--- start EXCERPTED RECORDS ---

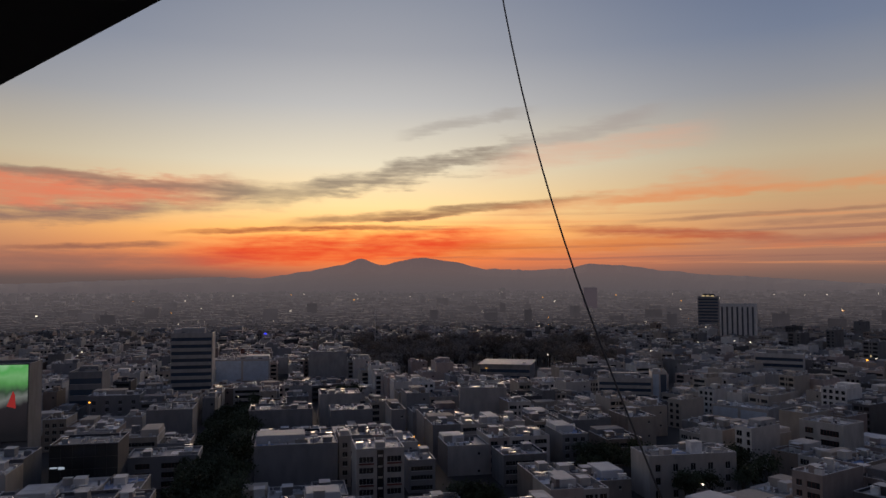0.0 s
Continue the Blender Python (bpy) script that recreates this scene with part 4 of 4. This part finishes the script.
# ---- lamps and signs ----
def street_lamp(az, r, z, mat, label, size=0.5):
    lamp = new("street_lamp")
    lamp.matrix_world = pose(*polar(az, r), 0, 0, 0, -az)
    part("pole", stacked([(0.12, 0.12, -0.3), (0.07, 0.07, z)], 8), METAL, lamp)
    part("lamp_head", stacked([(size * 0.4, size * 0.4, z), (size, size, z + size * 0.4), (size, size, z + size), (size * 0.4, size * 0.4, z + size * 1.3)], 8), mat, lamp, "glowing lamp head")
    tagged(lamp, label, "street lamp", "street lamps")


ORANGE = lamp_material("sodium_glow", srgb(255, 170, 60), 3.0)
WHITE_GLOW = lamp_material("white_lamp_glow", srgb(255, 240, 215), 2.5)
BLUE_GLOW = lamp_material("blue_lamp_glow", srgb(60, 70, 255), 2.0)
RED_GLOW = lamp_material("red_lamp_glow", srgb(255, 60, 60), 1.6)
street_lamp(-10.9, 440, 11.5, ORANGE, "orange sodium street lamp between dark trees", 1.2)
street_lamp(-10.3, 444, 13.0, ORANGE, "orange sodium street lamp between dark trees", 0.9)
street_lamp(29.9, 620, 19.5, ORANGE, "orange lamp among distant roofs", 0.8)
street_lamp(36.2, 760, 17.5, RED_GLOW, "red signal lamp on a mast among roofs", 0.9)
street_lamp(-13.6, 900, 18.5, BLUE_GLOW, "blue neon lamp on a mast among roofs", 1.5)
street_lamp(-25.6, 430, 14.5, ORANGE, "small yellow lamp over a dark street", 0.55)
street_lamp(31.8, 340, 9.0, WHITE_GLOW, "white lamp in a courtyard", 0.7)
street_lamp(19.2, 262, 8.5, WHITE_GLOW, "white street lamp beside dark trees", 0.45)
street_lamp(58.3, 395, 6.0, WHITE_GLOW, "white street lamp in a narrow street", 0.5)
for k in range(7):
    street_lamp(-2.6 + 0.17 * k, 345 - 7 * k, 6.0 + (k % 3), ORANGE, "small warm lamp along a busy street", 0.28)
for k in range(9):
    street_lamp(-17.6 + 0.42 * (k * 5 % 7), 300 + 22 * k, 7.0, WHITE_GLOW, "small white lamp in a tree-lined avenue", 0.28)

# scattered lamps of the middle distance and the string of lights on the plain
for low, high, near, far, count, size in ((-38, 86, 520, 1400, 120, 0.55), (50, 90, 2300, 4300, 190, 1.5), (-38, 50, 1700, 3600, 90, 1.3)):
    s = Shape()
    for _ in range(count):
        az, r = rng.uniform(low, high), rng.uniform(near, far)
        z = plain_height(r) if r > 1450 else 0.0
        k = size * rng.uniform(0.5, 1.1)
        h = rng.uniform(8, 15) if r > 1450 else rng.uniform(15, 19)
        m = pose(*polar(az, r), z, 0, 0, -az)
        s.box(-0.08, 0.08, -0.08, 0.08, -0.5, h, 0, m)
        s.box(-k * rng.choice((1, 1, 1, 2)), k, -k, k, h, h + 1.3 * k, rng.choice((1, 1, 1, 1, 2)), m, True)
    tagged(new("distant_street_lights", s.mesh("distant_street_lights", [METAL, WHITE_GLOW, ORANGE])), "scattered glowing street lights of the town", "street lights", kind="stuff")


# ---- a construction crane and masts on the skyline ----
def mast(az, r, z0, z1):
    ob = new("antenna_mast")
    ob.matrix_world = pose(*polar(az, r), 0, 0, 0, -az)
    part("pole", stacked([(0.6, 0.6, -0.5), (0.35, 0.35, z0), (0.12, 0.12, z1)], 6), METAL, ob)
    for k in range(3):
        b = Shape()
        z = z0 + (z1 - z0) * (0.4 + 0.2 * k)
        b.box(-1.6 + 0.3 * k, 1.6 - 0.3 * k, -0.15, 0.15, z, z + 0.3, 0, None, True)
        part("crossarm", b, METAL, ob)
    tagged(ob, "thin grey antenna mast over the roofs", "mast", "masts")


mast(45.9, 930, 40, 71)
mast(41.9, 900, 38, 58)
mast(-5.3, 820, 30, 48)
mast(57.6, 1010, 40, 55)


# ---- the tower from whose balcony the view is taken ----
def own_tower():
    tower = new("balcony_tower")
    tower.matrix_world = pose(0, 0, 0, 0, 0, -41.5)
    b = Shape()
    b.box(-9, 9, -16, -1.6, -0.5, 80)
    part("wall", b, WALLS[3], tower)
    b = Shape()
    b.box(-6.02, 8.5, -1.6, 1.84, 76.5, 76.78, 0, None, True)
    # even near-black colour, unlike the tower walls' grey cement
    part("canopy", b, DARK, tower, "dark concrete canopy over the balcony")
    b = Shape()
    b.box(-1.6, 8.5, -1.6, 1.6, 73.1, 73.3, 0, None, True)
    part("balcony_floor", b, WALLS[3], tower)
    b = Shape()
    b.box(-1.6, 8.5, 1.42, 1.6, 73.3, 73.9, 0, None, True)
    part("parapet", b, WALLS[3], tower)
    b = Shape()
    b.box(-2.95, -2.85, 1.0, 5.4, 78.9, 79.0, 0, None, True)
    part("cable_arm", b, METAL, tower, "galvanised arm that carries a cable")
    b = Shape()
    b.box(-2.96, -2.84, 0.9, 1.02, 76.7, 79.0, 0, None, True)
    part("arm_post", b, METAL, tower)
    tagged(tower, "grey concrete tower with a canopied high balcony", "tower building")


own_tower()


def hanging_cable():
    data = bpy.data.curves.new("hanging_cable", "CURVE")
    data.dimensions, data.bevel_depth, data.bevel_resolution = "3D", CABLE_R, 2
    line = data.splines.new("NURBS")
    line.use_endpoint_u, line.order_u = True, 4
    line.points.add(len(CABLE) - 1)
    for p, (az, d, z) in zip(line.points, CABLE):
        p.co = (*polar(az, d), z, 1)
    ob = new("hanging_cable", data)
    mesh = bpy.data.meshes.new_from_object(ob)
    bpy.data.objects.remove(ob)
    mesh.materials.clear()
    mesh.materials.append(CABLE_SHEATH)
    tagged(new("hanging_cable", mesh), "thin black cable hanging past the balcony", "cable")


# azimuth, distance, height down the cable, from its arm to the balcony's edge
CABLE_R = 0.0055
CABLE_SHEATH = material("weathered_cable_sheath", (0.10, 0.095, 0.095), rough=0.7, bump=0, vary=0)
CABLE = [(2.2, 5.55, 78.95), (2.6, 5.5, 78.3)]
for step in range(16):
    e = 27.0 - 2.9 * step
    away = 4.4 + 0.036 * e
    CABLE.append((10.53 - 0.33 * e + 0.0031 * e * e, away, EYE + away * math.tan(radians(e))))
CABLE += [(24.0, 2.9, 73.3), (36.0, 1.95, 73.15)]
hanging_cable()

--- end EXCERPTED RECORDS ---
--- start EXCERPTED RECORDS ---

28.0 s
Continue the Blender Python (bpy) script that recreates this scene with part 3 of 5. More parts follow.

--- end EXCERPTED RECORDS ---

REQUEST -
Find the lines holding "Continue" and list every one.

RESULT -
Continue the Blender Python (bpy) script that recreates this scene with part 4 of 4. This part finishes the script.
Continue the Blender Python (bpy) script that recreates this scene with part 3 of 5. More parts follow.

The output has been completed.